The government of Eswatini, Africa's last absolute monarchy, has launched what Amnesty International calls a "ruthless crackdown" in response to pro-democracy protests, with dozens killed and many others tortured, detained or abducted. At least 150 protesters have been hospitalized for injuries, including gunshot wounds sustained from live ammunition fired by the police. The military has also been deployed to the streets. Protests broke out last month, following the mysterious death of a 25-year-old law student, Thabani Nkomonye, in May, allegedly at the hands of the police. His body was found on a field in Nhlambeni, outside the city of Manzini. In late June, these protests grew into daily marches in several cities and towns around the kingdom. While the demonstrations were mostly peaceful, there were instances in which businesses linked to the monarchy were looted and torched.
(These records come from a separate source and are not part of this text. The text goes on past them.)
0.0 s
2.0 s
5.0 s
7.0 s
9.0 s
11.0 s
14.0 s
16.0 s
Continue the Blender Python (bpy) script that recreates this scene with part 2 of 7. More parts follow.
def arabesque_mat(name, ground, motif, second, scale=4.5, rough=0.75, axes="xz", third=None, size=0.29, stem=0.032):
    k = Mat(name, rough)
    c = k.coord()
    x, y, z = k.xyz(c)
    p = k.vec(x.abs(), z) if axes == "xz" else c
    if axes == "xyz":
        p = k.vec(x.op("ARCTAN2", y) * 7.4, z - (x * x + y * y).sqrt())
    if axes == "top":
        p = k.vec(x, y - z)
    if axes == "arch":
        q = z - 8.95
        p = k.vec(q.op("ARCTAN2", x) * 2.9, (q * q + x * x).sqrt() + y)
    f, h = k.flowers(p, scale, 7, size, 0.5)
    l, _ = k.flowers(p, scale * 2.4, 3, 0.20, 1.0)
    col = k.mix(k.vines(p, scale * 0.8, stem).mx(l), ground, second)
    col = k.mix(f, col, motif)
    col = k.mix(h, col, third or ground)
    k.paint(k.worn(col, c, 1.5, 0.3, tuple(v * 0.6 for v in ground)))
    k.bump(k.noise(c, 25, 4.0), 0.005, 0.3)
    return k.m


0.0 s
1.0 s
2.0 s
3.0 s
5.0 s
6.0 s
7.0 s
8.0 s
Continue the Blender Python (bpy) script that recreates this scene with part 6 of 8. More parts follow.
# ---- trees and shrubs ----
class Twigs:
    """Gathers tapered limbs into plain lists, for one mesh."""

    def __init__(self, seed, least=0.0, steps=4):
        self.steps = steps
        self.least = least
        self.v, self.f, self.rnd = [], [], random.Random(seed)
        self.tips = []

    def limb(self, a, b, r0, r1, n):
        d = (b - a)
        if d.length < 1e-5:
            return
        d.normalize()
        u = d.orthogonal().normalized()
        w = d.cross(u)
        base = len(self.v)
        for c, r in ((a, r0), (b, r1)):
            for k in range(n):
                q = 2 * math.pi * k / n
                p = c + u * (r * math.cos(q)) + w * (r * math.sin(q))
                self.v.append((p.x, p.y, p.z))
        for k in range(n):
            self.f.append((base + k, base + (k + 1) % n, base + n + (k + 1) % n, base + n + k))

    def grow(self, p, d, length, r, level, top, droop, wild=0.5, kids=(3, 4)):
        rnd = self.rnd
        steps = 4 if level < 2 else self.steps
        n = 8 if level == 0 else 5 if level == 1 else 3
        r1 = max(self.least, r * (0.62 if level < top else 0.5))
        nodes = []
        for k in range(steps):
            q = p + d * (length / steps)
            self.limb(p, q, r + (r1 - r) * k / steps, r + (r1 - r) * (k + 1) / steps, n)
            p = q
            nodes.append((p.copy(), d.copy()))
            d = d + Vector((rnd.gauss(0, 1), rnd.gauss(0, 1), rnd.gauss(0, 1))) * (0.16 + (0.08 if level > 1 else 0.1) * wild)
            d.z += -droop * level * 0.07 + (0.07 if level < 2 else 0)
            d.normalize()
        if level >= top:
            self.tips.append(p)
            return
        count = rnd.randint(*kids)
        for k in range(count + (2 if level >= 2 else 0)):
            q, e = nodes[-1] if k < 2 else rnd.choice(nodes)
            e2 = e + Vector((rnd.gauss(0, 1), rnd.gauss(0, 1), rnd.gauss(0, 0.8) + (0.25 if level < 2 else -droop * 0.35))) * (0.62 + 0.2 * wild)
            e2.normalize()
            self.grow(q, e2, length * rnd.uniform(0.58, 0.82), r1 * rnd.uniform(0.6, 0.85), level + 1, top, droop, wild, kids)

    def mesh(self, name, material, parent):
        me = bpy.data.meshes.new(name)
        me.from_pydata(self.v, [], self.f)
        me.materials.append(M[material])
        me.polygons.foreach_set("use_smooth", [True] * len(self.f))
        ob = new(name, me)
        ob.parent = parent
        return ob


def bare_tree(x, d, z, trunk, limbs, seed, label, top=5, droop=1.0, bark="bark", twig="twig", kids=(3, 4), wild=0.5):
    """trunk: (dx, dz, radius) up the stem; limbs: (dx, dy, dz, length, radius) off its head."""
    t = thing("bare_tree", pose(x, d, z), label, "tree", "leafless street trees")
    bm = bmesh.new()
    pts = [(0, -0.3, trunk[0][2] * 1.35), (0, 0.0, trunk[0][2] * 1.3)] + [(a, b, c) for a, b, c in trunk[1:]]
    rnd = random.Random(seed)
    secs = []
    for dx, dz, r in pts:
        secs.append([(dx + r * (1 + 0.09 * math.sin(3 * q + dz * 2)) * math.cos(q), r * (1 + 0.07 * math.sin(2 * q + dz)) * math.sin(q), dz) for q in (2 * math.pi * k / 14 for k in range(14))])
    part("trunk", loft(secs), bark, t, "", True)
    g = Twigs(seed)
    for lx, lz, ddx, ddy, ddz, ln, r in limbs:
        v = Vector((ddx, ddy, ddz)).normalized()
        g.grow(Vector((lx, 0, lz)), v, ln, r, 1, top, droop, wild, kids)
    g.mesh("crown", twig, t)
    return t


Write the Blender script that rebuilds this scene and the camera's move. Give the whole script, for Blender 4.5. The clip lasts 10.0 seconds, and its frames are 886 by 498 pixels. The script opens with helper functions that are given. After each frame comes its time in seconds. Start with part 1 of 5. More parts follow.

The protests have waned since the wave of repression was unleashed, but the opposition People's United Democratic Movement (PUDEMO) pledges to carry on the struggle.
France is to reduce its forces battling jihadists in the Sahel—a seven-year deployment that has failed to stem the violence, and which has proved increasingly unpopular both in the region and domestically. President Emmanuel Macron said on June 10 there would be a "profound transformation" of its Operation Barkhane, with France relying more on special forces, air power, and cooperation with allies. The details of the plan will be finalized by the end of June, he added. France has suffered a recent setback in the Sahel with the death of its close ally, Chadian leader Idriss Déby, and an increasingly complicated relationship with Mali—the focus of Barkhane's 5,100-strong intervention. Earlier this month, Paris suspended joint military operations with Malian forces after a second coup. Macron has also refused to support moves by some Sahelian countries to open negotiations with jihadists, and has suggested that African partners have not pulled their weight in the counter-insurgency fight—a conflict widely seen as militarily unwinnable.